Let’s dive a little deeper into diamond cuts you will ACTUALLY come across as you shop! You will likely not see a Point or Table Cut, as most substantial stones from the 16th century have been recut. Any preserved pieces from this time period are quite rare and expensive.
Old Mine Cut - our first Brilliant Cut. They were made with a variety of facet patterns but always with a small table, high crown, and larger culet. These stones are off round - some more than others - with the shape often resembling a pillow cushion.
Old European Cut - The precursor to today’s modern brilliant. Old European cuts have a round girdle, making them appear round from the top view. Like the old mine cut, the old European has a high crown, small table, and open culet. Old Euro facets are much thicker than the facets of their contemporary counterparts, giving them an overall chunkier appearance.
Rose Cut - A flat bottom with a domed, faceted top, this cut is like an “upside down” stone. This cut has no culet and you can see straight through it. If you find an Antique one, grab it! They are hard to find. Rose cuts are still being mined and cut out of India in present day.
Asscher Cut - The cut of the Art Deco era. A classic Asscher cut is a square step cut with cut corners. They have high crowns and small tables, and they carry their weight in their bottoms.
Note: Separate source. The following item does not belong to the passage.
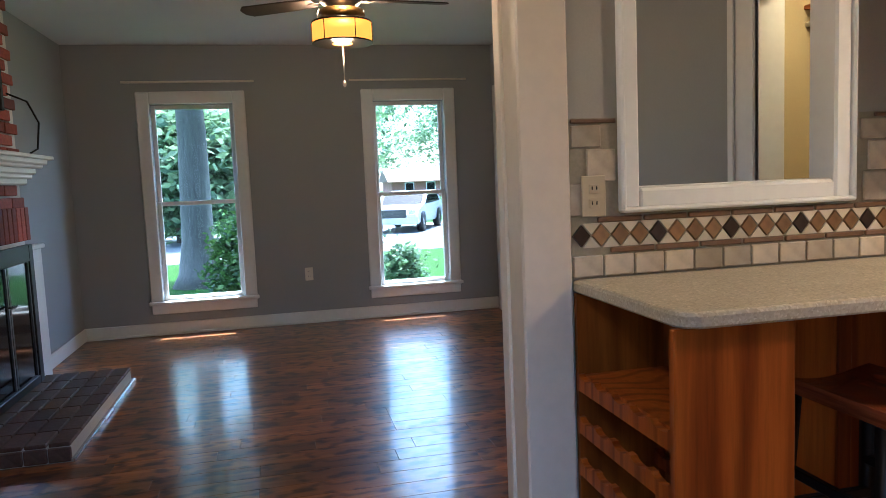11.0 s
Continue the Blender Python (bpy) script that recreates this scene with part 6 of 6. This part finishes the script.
def car(base, turn, paint, label, truck=False):
    t = thing("parked_car", base, label, "car", "parked cars")
    t.rotation_euler = (0, 0, radians(turn))
    bpy.context.view_layer.update()
    o = Vector(base)

    def put(name, bm, mat_, parent=t):
        bmesh.ops.translate(bm, verts=bm.verts, vec=o)
        ORIGIN[t] = o
        return part(name, bm, mat_, parent)
    prof = [(-2.3, 0.35), (2.3, 0.35), (2.38, 0.6), (2.3, 0.98), (1.25, 1.05), (0.65, 1.62), (-0.6, 1.68), (-0.75, 1.1), (-2.3, 1.1)] if truck else \
           [(-2.25, 0.3), (2.25, 0.3), (2.3, 0.62), (2.1, 0.85), (1.1, 0.95), (0.45, 1.42), (-1.2, 1.46), (-1.95, 1.0), (-2.28, 0.9)]
    b = prism(new_bm(), prof, "y", -0.88, 0.88)
    bmesh.ops.bevel(b, geom=list(b.edges), offset=0.05, segments=2, affect="EDGES")
    put("body", b, paint)
    cab = [(1.12, 1.08), (0.62, 1.56), (-0.55, 1.62), (-0.62, 1.10)] if truck else [(0.98, 0.98), (0.42, 1.37), (-1.15, 1.40), (-1.75, 1.02)]
    for s in (-1, 1):
        put("side_window", prism(new_bm(), [(x * 0.94, z) for x, z in cab], "y", s * 0.875, s * 0.895), M_BLACKGLOSS)
    ws_ = [(1.17, 1.07), (0.68, 1.57), (0.72, 1.60), (1.22, 1.08)] if truck else [(1.05, 0.97), (0.47, 1.38), (0.50, 1.41), (1.11, 0.97)]
    put("windscreen", prism(new_bm(), ws_, "y", -0.76, 0.76), M_BLACKGLOSS)
    put("grille", box(new_bm(), (2.33, -0.5, 0.55), (2.40, 0.5, 0.85), 0.02), M_STEELDARK)
    for s in (-1, 1):
        put("headlight", box(new_bm(), (2.28, s * 0.70 - 0.13, 0.68), (2.38, s * 0.70 + 0.13, 0.86), 0.03), M_STEEL)
    for x in (-1.4, 1.45):
        for s in (-1, 1):
            w = put("wheel", lathe(new_bm(), [(0.2, -0.11), (0.36, -0.11), (0.38, 0), (0.36, 0.11), (0.2, 0.11)], pose(x, s * 0.82, 0.37, 90, 0, 0), 18), M_BLACK)
            put("rim", lathe(new_bm(), [(0.05, -0.12), (0.21, -0.10), (0.21, 0.10), (0.05, 0.12)], pose(x, s * 0.82, 0.37, 90, 0, 0), 14), M_STEEL, w)


car((-30.5, 6.6, GZ + 0.012), -24, plain("white_car_paint", (0.55, 0.57, 0.60), 0.25, grain=8, vary=0.02, bump=0, coat=0.6), "white car parked across the street")
car((-31.5, 9.6, GZ + 0.012), -14, plain("silver_car_paint", (0.40, 0.42, 0.44), 0.25, 0.4, grain=8, vary=0.02, bump=0, coat=0.6), "silver-grey car parked across the street")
Asschers from the 20’s and 30’s are increasingly hard to find.
Emerald Cut - Emerald cut diamonds have a dramatic hall of mirrors effect. Descended from the step cut, emerald cuts were standardized in the 1940s. An old emerald cut will have a larger crown and smaller table.
Transitional Cut - not quite old, not quite new. This round diamond is just as the name implies - a transition between the old Euro and the Round Brilliant. They still possess some of the charm of the old Euro, such as a higher crown, but with more precise cutting and therefore more brilliance.